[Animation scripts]
────────────────
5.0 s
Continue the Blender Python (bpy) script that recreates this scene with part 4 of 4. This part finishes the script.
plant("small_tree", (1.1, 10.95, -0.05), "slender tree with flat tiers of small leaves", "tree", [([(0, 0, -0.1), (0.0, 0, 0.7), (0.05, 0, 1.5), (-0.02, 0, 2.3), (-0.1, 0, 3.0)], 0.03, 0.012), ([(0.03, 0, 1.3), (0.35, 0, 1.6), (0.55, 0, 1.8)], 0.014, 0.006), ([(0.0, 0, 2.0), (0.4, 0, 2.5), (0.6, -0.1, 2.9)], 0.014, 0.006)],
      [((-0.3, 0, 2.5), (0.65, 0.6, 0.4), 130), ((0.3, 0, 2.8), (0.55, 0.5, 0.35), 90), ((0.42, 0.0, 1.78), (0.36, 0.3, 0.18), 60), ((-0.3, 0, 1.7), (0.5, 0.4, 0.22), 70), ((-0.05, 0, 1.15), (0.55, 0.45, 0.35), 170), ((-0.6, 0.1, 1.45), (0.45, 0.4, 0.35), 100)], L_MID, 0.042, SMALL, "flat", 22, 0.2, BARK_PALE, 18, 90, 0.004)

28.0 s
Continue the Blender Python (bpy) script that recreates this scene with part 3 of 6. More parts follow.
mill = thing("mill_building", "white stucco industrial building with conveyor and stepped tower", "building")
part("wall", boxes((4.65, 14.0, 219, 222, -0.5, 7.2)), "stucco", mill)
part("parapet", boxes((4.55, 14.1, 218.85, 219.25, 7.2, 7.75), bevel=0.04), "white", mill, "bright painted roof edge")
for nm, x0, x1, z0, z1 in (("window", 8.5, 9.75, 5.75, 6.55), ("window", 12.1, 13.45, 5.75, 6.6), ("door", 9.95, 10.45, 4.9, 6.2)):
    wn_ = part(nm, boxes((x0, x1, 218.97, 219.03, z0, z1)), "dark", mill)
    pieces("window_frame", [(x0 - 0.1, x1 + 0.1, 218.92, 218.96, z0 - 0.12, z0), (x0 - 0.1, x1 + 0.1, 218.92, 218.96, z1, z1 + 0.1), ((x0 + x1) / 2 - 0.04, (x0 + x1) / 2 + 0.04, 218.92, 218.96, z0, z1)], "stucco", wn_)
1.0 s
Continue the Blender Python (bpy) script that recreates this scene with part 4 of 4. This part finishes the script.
────────────────
### TASK DESCRIPTION
Give a word-for-word copy of the records.

### RESULT OF THIS EXERCISE
5.0 s
Continue the Blender Python (bpy) script that recreates this scene with part 4 of 4. This part finishes the script.
plant("small_tree", (1.1, 10.95, -0.05), "slender tree with flat tiers of small leaves", "tree", [([(0, 0, -0.1), (0.0, 0, 0.7), (0.05, 0, 1.5), (-0.02, 0, 2.3), (-0.1, 0, 3.0)], 0.03, 0.012), ([(0.03, 0, 1.3), (0.35, 0, 1.6), (0.55, 0, 1.8)], 0.014, 0.006), ([(0.0, 0, 2.0), (0.4, 0, 2.5), (0.6, -0.1, 2.9)], 0.014, 0.006)],
      [((-0.3, 0, 2.5), (0.65, 0.6, 0.4), 130), ((0.3, 0, 2.8), (0.55, 0.5, 0.35), 90), ((0.42, 0.0, 1.78), (0.36, 0.3, 0.18), 60), ((-0.3, 0, 1.7), (0.5, 0.4, 0.22), 70), ((-0.05, 0, 1.15), (0.55, 0.45, 0.35), 170), ((-0.6, 0.1, 1.45), (0.45, 0.4, 0.35), 100)], L_MID, 0.042, SMALL, "flat", 22, 0.2, BARK_PALE, 18, 90, 0.004)

28.0 s
Continue the Blender Python (bpy) script that recreates this scene with part 3 of 6. More parts follow.
mill = thing("mill_building", "white stucco industrial building with conveyor and stepped tower", "building")
part("wall", boxes((4.65, 14.0, 219, 222, -0.5, 7.2)), "stucco", mill)
part("parapet", boxes((4.55, 14.1, 218.85, 219.25, 7.2, 7.75), bevel=0.04), "white", mill, "bright painted roof edge")
for nm, x0, x1, z0, z1 in (("window", 8.5, 9.75, 5.75, 6.55), ("window", 12.1, 13.45, 5.75, 6.6), ("door", 9.95, 10.45, 4.9, 6.2)):
    wn_ = part(nm, boxes((x0, x1, 218.97, 219.03, z0, z1)), "dark", mill)
    pieces("window_frame", [(x0 - 0.1, x1 + 0.1, 218.92, 218.96, z0 - 0.12, z0), (x0 - 0.1, x1 + 0.1, 218.92, 218.96, z1, z1 + 0.1), ((x0 + x1) / 2 - 0.04, (x0 + x1) / 2 + 0.04, 218.92, 218.96, z0, z1)], "stucco", wn_)
1.0 s
Continue the Blender Python (bpy) script that recreates this scene with part 4 of 4. This part finishes the script.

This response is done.